What to watch for on flight day

• Countdown pacing: Smooth propellant loading and on-time transitions to engine chill and pressurization are good signs.
• Initial ascent: A straight, low-roll climbout and even exhaust plumes indicate healthy engine performance.
• Hot-staging separation: Clean timing between booster throttle-down and upper stage ignition is crucial.
• Booster return maneuvers: Even if a landing or splash is not attempted, controlled boostback and reentry burns demonstrate progress toward recovery.
• Ship reentry: Heat shield behavior and flap authority through peak heating remain key milestones for eventual reuse.

Frequently asked questions

What is a static fire?

A static fire is a ground test in which rocket engines are ignited while the vehicle is restrained. It validates engines, plumbing, control software, and pad systems under real thrust without leaving the ground.

How many engines does Super Heavy use?

The booster employs a cluster of Raptor engines—dozens in total—to generate liftoff thrust exceeding 70 meganewtons. The exact engine count fired during a static test can vary based on objectives.

When is the 11th flight?

Launch dates depend on technical readiness, range availability, and regulatory approvals. After data review from this static fire and any additional tests, SpaceX typically announces a target window.

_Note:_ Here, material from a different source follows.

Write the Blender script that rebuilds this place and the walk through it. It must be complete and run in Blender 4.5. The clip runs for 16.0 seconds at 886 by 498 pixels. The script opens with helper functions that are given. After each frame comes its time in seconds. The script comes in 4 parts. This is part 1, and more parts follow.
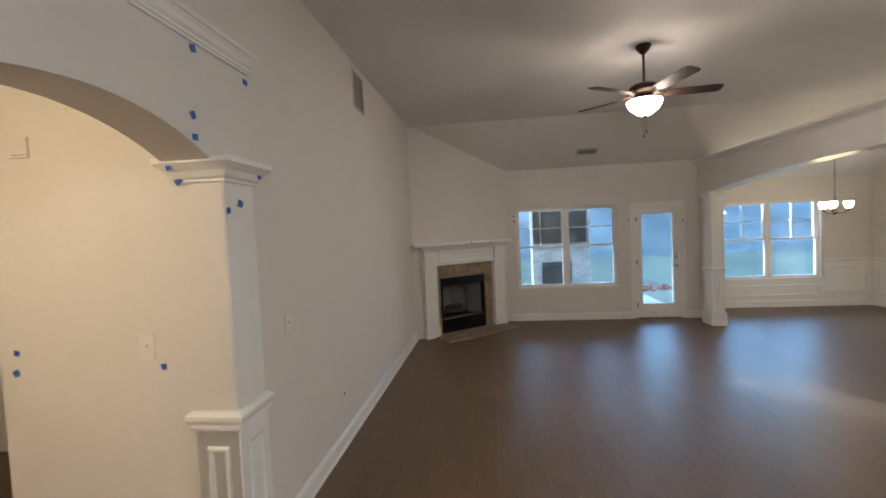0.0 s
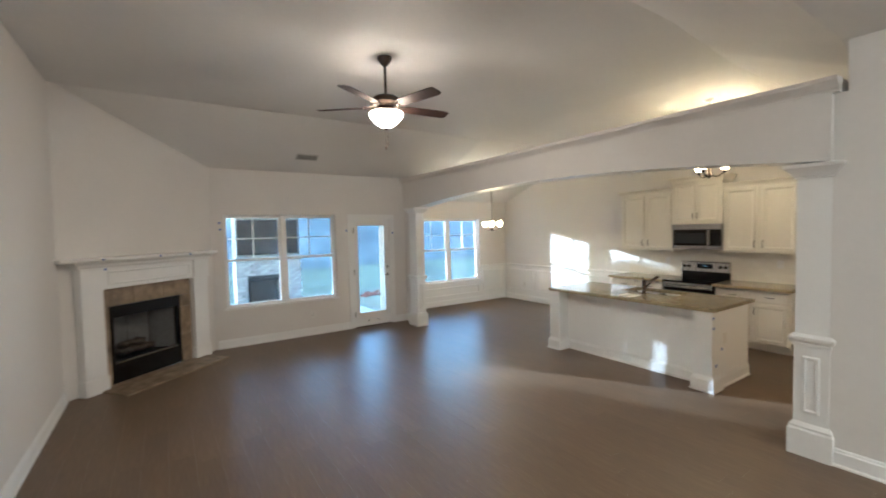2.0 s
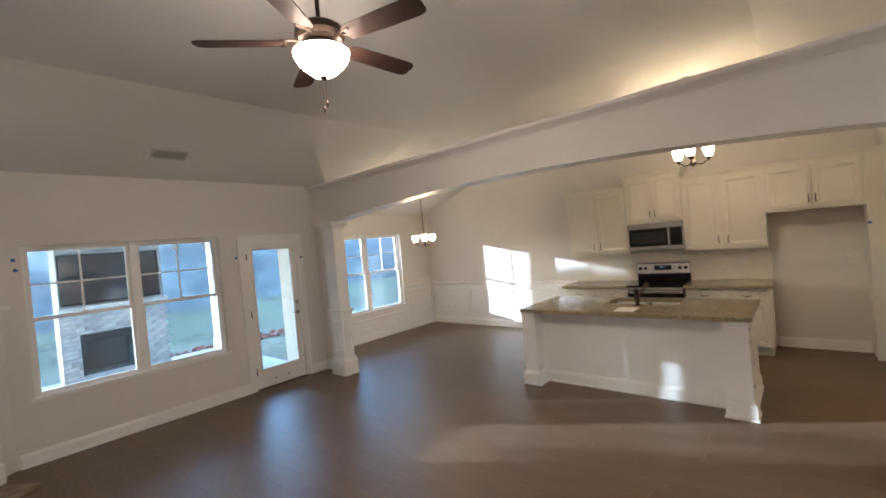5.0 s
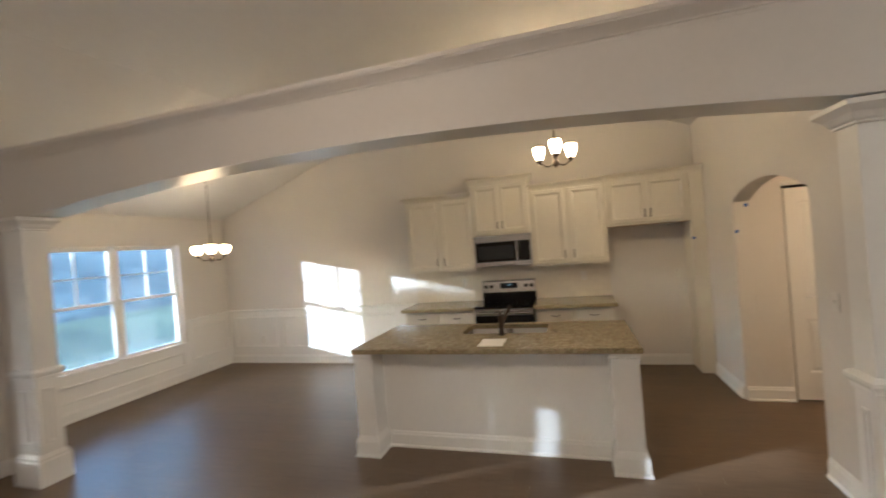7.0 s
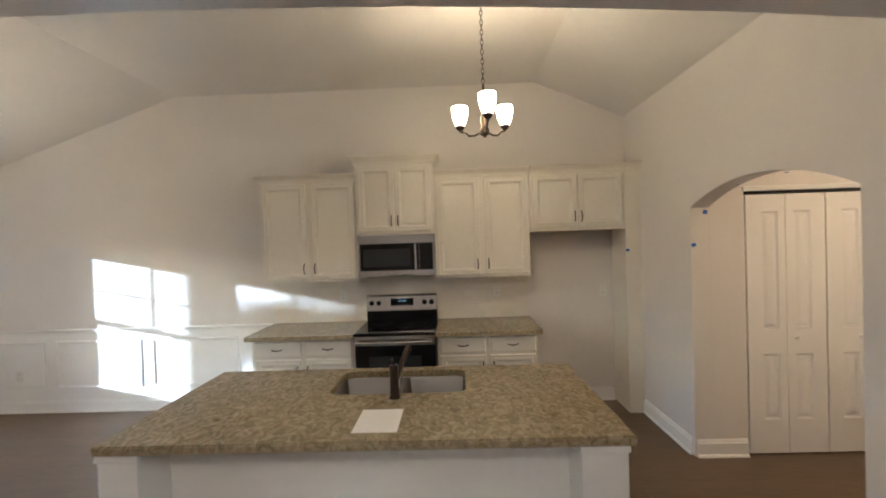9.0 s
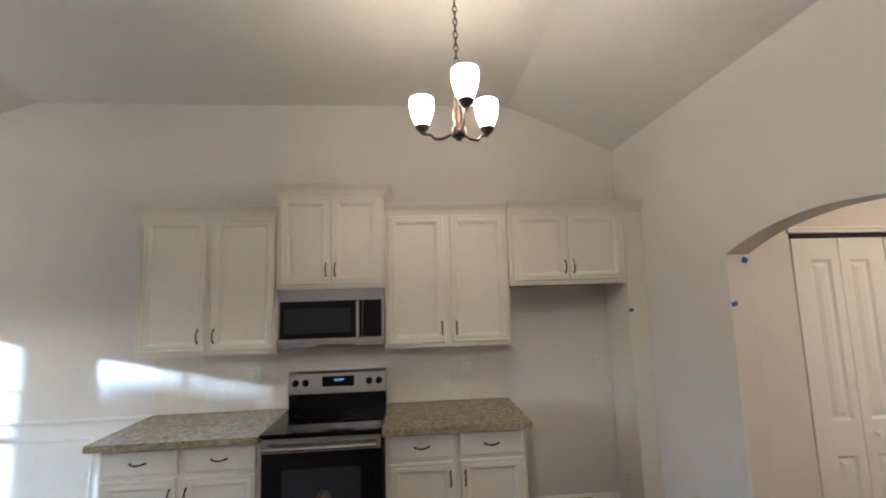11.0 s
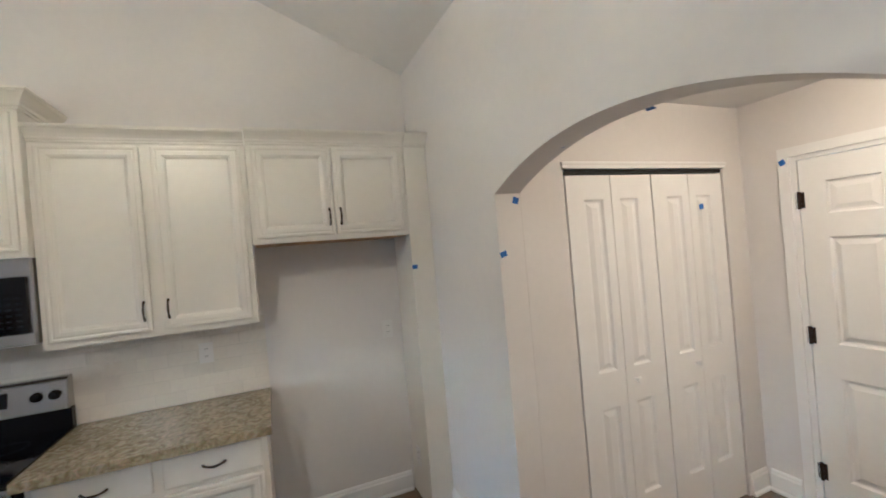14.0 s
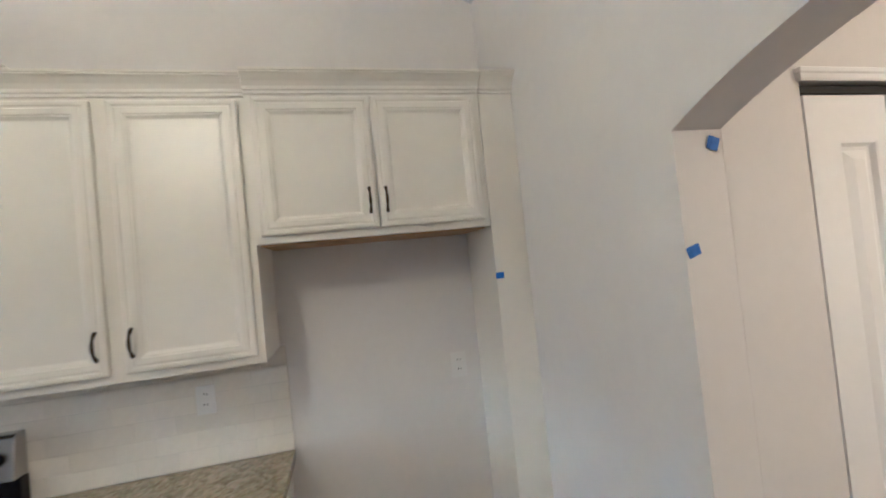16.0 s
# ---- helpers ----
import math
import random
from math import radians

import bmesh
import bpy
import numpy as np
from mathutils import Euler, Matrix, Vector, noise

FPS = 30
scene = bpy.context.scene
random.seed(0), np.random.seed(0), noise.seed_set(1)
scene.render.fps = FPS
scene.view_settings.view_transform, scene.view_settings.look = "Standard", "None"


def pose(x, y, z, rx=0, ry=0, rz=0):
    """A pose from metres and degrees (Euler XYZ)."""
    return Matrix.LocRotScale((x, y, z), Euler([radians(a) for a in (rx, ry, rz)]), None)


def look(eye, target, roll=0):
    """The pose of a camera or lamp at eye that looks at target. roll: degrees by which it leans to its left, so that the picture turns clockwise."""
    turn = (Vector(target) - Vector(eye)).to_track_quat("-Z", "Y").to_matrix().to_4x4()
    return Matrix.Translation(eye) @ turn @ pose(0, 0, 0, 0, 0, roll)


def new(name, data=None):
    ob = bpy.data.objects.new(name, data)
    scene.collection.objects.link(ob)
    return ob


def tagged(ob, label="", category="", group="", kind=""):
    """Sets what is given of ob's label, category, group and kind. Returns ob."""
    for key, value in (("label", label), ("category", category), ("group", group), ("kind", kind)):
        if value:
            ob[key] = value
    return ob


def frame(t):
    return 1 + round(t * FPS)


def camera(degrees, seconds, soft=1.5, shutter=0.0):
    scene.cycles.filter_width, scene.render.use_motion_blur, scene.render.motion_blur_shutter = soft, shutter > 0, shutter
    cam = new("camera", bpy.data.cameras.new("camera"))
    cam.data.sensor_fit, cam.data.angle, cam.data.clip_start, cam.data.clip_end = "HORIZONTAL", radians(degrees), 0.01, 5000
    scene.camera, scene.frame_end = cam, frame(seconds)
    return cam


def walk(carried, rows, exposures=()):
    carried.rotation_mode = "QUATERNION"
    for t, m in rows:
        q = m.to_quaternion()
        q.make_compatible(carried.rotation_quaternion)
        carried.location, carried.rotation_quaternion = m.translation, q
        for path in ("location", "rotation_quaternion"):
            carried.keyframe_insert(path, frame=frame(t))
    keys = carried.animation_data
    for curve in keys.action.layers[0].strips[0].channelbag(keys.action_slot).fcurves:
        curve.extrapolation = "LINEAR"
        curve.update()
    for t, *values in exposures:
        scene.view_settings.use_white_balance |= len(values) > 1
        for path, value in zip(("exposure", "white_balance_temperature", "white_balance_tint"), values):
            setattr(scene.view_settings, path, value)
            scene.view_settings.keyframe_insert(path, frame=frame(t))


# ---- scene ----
cam = camera(93.5, 16.0, 1.8, 0.4)
PATH = [
    (0, (0.175, 0.069, 1.787), (-0.065, 2.053, 1.7), -2.6),
    (0.5, (-0.042, 0.162, 1.801), (-0.028, 2.16, 1.703), -2.0),
    (1, (-0.198, 0.287, 1.797), (0.201, 2.243, 1.678), -1.6),
    (1.5, (-0.157, 0.516, 1.8), (0.628, 2.353, 1.691), -1.1),
    (2, (-0.168, 0.691, 1.809), (0.945, 2.35, 1.719), -1.3),
    (2.5, (-0.268, 0.909, 1.788), (1.061, 2.402, 1.714), -1.8),
    (3, (-0.251, 1.132, 1.788), (1.18, 2.527, 1.723), -3.0),
    (3.5, (-0.105, 1.381, 1.789), (1.351, 2.751, 1.76), -4.0),
    (4, (-0.052, 1.707, 1.765), (1.43, 3.05, 1.766), -4.6),
    (4.2, (-0.026, 1.843, 1.801), (1.466, 3.175, 1.791), -4.8),
    (6.3, (0.965, 2.993, 1.755), (2.609, 4.131, 1.767), -6.1),
    (6.5, (1.096, 3.059, 1.752), (2.815, 4.082, 1.747), -5.7),
    (7, (1.478, 3.158, 1.718), (3.392, 3.737, 1.709), -4.6),
    (7.5, (1.831, 3.293, 1.712), (3.827, 3.403, 1.691), -2.8),
    (8, (2.207, 3.289, 1.706), (4.207, 3.272, 1.681), -1.7),
    (8.5, (2.547, 3.369, 1.716), (4.546, 3.391, 1.658), -1.7),
    (8.7, (2.694, 3.408, 1.725), (4.693, 3.454, 1.667), -1.9),
    (10.8, (3.878, 3.506, 1.721), (5.859, 3.358, 1.95), -1.8),
    (11, (3.912, 3.448, 1.721), (5.891, 3.28, 1.956), -1.7),
    (11.5, (4.001, 3.292, 1.731), (5.974, 3.053, 1.956), -1.9),
    (12, (4.053, 3.166, 1.727), (6.015, 2.823, 1.905), -2.0),
    (12.5, (4.188, 3.147, 1.708), (6.129, 2.692, 1.867), -2.4),
    (13, (4.321, 3.084, 1.722), (6.222, 2.474, 1.849), -3.2),
    (13.5, (4.404, 2.909, 1.693), (6.264, 2.18, 1.771), -4.1),
    (14, (4.47, 2.618, 1.691), (6.313, 1.842, 1.689), -4.9),
    (14.5, (4.602, 2.546, 1.654), (6.472, 1.836, 1.628), -5.4),
    (15, (4.9, 2.545, 1.685), (6.803, 1.93, 1.668), -5.3),
    (15.5, (5.137, 2.525, 1.67), (7.082, 2.058, 1.666), -5.4),
    (16, (5.361, 2.391, 1.679), (7.303, 1.915, 1.73), -5.8),
]
walk(cam, [(t, look(eye, target, roll)) for t, eye, target, roll in PATH], exposures=[(0, 4.51, 4850, 4), (1, 4.49, 4750, 0), (2, 4.93, 4690, 1), (3, 4.79, 4880, 5), (4, 4.68, 4920, 6), (6.5, 4.68, 5140, 5), (7.5, 4.58, 5180, 5), (8.5, 4.68, 4940, 5), (11, 4.68, 4410, 6), (12.5, 4.83, 4280, 6), (13.5, 4.98, 4150, 4), (14.5, 5.08, 4120, 3), (16, 5.15, 4080, 4)])

# ---- world, sun, exposure ----
SUN_WAY = Vector((0.87, -1.51, -0.316)).normalized()
world = bpy.data.worlds.new("world")
scene.world = world
world.use_nodes = True
wn = world.node_tree.nodes
sky = wn.new("ShaderNodeTexSky")
sky.sky_type = 'NISHITA'
sky.sun_disc = False
sky.ozone_density = 1.8
sky.sun_elevation = math.asin(-SUN_WAY.z)
sky.sun_rotation = math.atan2(-SUN_WAY.x, -SUN_WAY.y)
wn["Background"].inputs["Strength"].default_value = 0.15
world.node_tree.links.new(sky.outputs["Color"], wn["Background"].inputs["Color"])
sun = bpy.data.lights.new("sun", 'SUN')
sun.energy = 0.52
sun.angle = radians(0.6)
sun.color = (1.0, 0.96, 0.91)
sun_ob = new("sun", sun)
sun_ob.matrix_world = look((-8, 26, 8), Vector((-8, 26, 8)) + SUN_WAY)
# LAMP_HALL also scales the fill light added on the entry side.
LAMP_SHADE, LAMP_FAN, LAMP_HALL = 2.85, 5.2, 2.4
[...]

Why does the pad spray so much water?

The deluge system floods the launch mount with water to dampen acoustic loads, cool hardware, and help deflect the intense exhaust from the engines, reducing stress on both the rocket and ground structures.

The bottom line

The latest static fire at Starbase is a visible sign that the hardware for Starship’s 11th integrated flight test is moving through its prelaunch checklist. Each roar on the pad is more than spectacle—it is a data-rich rehearsal that sharpens the vehicle, the ground systems, and the team that will send the world’s most powerful rocket skyward once again.